Exercise goal:
Transcribe the material word for word, but without the images.

Stored data:
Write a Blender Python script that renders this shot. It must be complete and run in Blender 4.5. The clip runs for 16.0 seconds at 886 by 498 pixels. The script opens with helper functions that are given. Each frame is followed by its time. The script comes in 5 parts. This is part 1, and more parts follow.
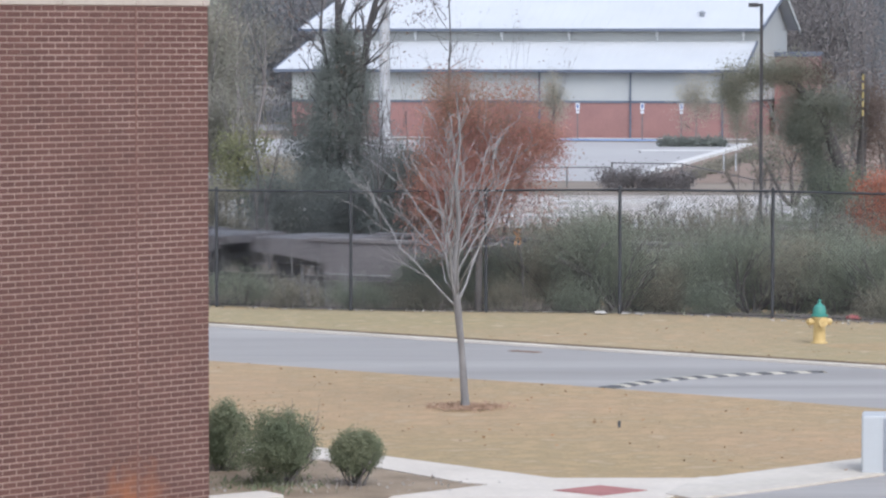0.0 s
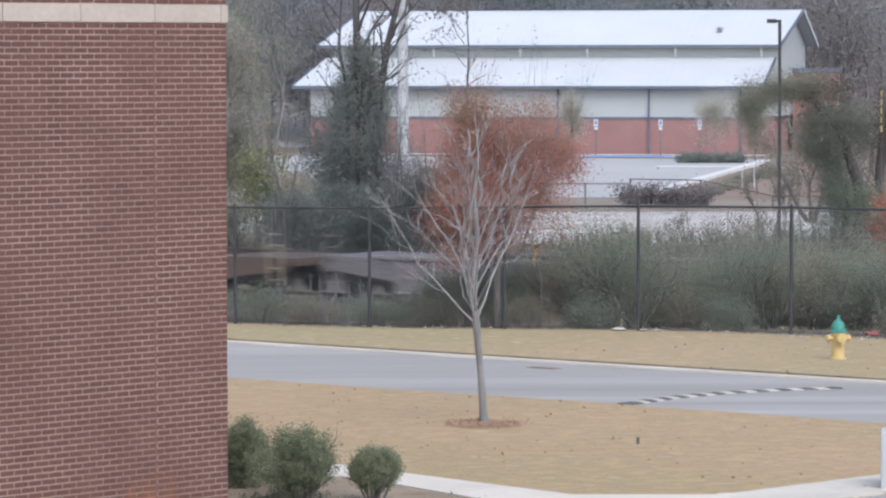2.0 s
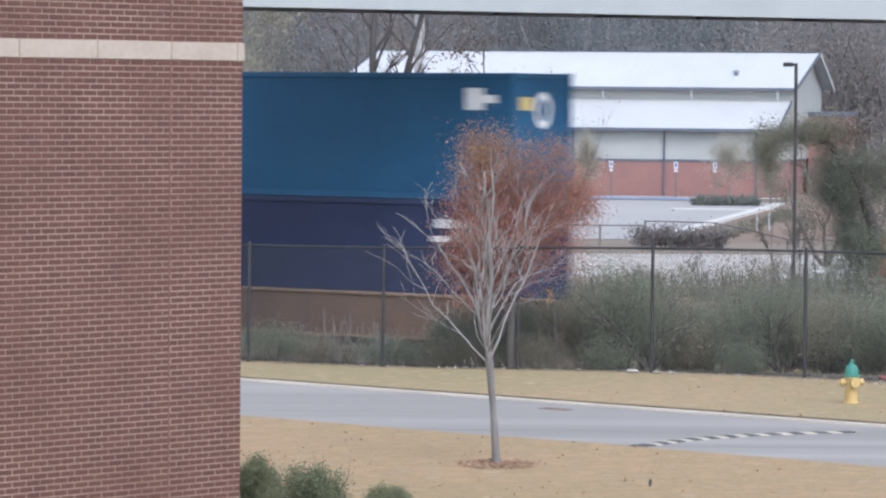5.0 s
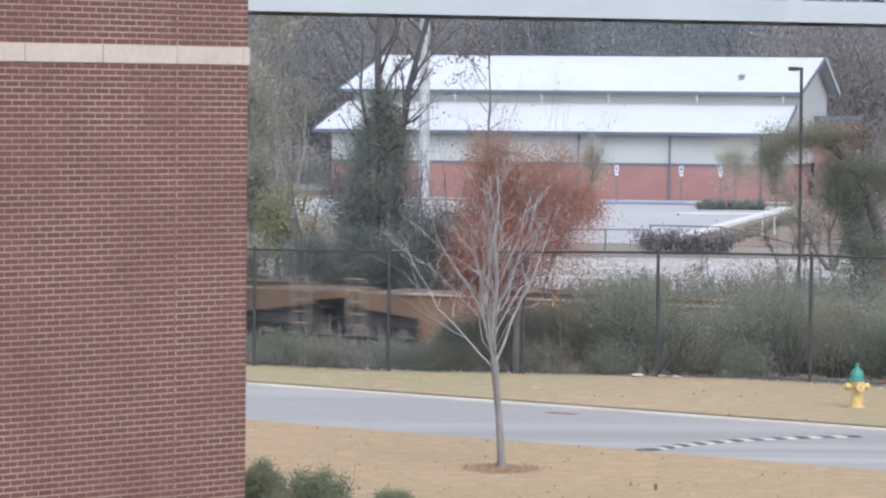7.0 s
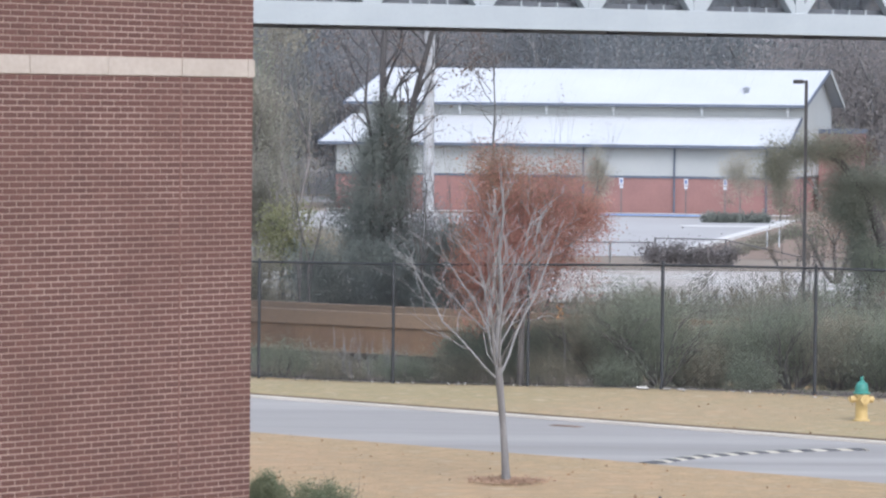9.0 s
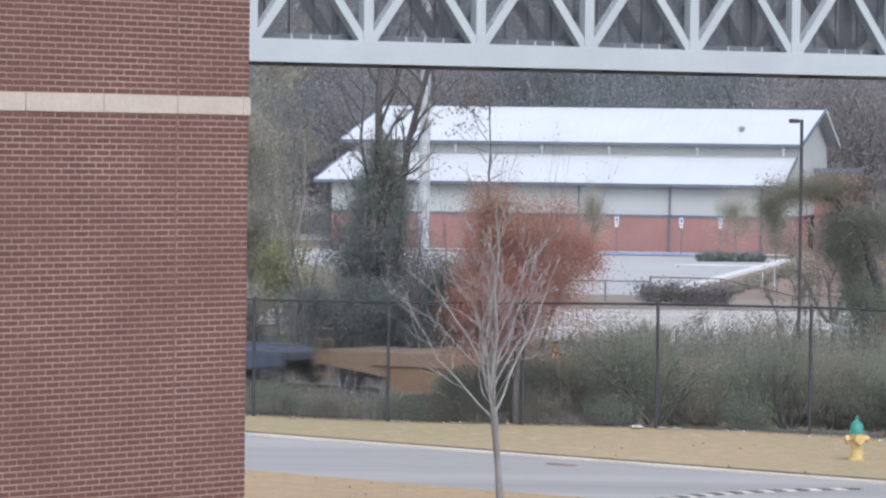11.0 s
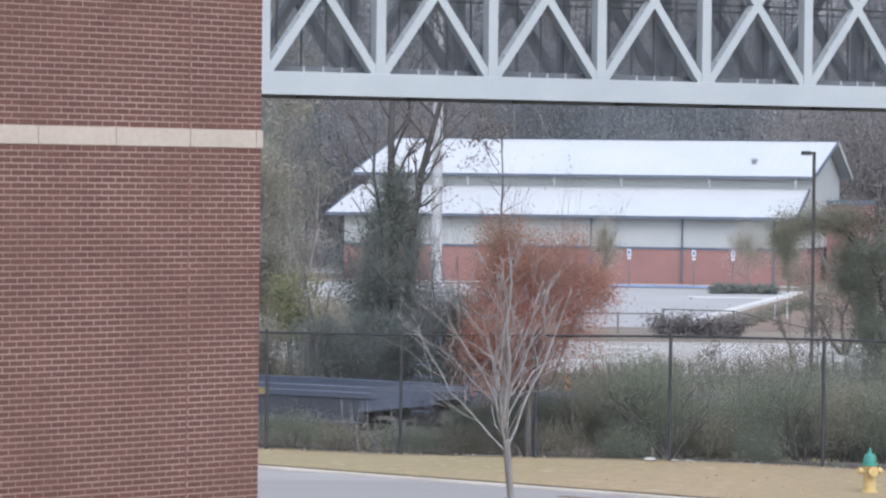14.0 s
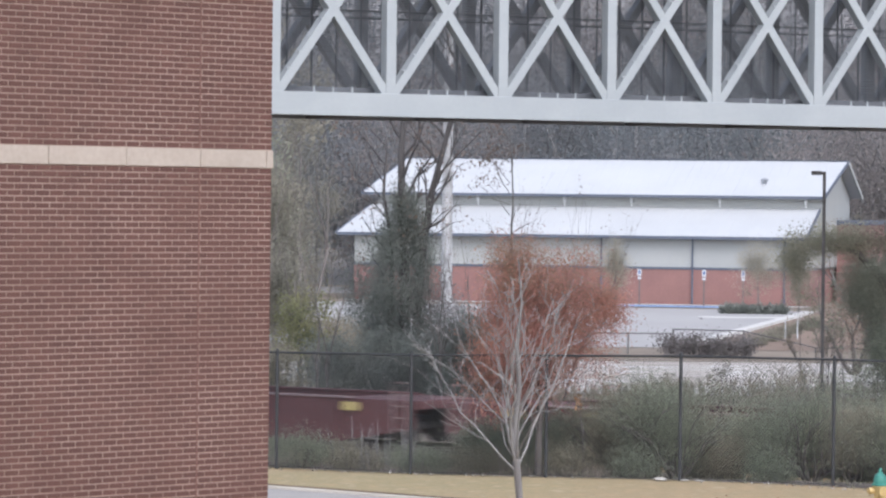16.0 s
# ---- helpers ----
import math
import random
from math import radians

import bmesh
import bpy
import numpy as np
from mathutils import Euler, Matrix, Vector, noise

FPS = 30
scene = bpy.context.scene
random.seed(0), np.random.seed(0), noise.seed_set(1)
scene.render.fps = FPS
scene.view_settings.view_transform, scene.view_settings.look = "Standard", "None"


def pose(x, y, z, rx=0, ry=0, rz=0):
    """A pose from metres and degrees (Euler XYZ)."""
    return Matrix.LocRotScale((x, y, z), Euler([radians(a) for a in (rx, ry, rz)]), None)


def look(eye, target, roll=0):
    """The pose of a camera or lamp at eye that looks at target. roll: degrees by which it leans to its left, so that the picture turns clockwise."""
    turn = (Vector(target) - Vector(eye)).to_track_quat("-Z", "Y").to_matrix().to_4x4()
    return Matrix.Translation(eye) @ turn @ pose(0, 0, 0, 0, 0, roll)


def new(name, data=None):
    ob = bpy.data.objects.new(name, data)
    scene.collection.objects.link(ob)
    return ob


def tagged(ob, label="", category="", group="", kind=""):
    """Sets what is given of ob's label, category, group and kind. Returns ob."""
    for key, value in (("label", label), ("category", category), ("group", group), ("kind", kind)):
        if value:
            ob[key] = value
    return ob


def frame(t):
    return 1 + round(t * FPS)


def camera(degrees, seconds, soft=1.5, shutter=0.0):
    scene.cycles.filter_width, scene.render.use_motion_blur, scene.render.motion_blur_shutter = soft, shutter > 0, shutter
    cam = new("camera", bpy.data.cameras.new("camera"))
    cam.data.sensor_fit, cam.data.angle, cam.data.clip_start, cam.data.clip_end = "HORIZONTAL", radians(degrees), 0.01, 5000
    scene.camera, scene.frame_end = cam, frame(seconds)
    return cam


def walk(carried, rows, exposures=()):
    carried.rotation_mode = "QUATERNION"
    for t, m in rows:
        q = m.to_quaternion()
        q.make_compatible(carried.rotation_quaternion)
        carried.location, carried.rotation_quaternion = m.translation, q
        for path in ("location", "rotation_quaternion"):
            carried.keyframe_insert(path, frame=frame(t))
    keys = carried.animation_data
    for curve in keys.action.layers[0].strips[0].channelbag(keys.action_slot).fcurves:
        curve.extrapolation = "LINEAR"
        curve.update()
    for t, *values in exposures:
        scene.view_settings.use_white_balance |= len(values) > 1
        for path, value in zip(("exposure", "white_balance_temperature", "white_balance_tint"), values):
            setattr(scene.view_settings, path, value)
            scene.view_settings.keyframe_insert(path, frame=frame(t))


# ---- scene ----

Exercise response:
Write a Blender Python script that renders this shot. It must be complete and run in Blender 4.5. The clip runs for 16.0 seconds at 886 by 498 pixels. The script opens with helper functions that are given. Each frame is followed by its time. The script comes in 5 parts. This is part 1, and more parts follow.
0.0 s
2.0 s
5.0 s
7.0 s
9.0 s
11.0 s
14.0 s
16.0 s
# ---- helpers ----
import math
import random
from math import radians

import bmesh
import bpy
import numpy as np
from mathutils import Euler, Matrix, Vector, noise

FPS = 30
scene = bpy.context.scene
random.seed(0), np.random.seed(0), noise.seed_set(1)
scene.render.fps = FPS
scene.view_settings.view_transform, scene.view_settings.look = "Standard", "None"


def pose(x, y, z, rx=0, ry=0, rz=0):
    """A pose from metres and degrees (Euler XYZ)."""
    return Matrix.LocRotScale((x, y, z), Euler([radians(a) for a in (rx, ry, rz)]), None)


def look(eye, target, roll=0):
    """The pose of a camera or lamp at eye that looks at target. roll: degrees by which it leans to its left, so that the picture turns clockwise."""
    turn = (Vector(target) - Vector(eye)).to_track_quat("-Z", "Y").to_matrix().to_4x4()
    return Matrix.Translation(eye) @ turn @ pose(0, 0, 0, 0, 0, roll)


def new(name, data=None):
    ob = bpy.data.objects.new(name, data)
    scene.collection.objects.link(ob)
    return ob


def tagged(ob, label="", category="", group="", kind=""):
    """Sets what is given of ob's label, category, group and kind. Returns ob."""
    for key, value in (("label", label), ("category", category), ("group", group), ("kind", kind)):
        if value:
            ob[key] = value
    return ob


def frame(t):
    return 1 + round(t * FPS)


def camera(degrees, seconds, soft=1.5, shutter=0.0):
    scene.cycles.filter_width, scene.render.use_motion_blur, scene.render.motion_blur_shutter = soft, shutter > 0, shutter
    cam = new("camera", bpy.data.cameras.new("camera"))
    cam.data.sensor_fit, cam.data.angle, cam.data.clip_start, cam.data.clip_end = "HORIZONTAL", radians(degrees), 0.01, 5000
    scene.camera, scene.frame_end = cam, frame(seconds)
    return cam


def walk(carried, rows, exposures=()):
    carried.rotation_mode = "QUATERNION"
    for t, m in rows:
        q = m.to_quaternion()
        q.make_compatible(carried.rotation_quaternion)
        carried.location, carried.rotation_quaternion = m.translation, q
        for path in ("location", "rotation_quaternion"):
            carried.keyframe_insert(path, frame=frame(t))
    keys = carried.animation_data
    for curve in keys.action.layers[0].strips[0].channelbag(keys.action_slot).fcurves:
        curve.extrapolation = "LINEAR"
        curve.update()
    for t, *values in exposures:
        scene.view_settings.use_white_balance |= len(values) > 1
        for path, value in zip(("exposure", "white_balance_temperature", "white_balance_tint"), values):
            setattr(scene.view_settings, path, value)
            scene.view_settings.keyframe_insert(path, frame=frame(t))


# ---- scene ----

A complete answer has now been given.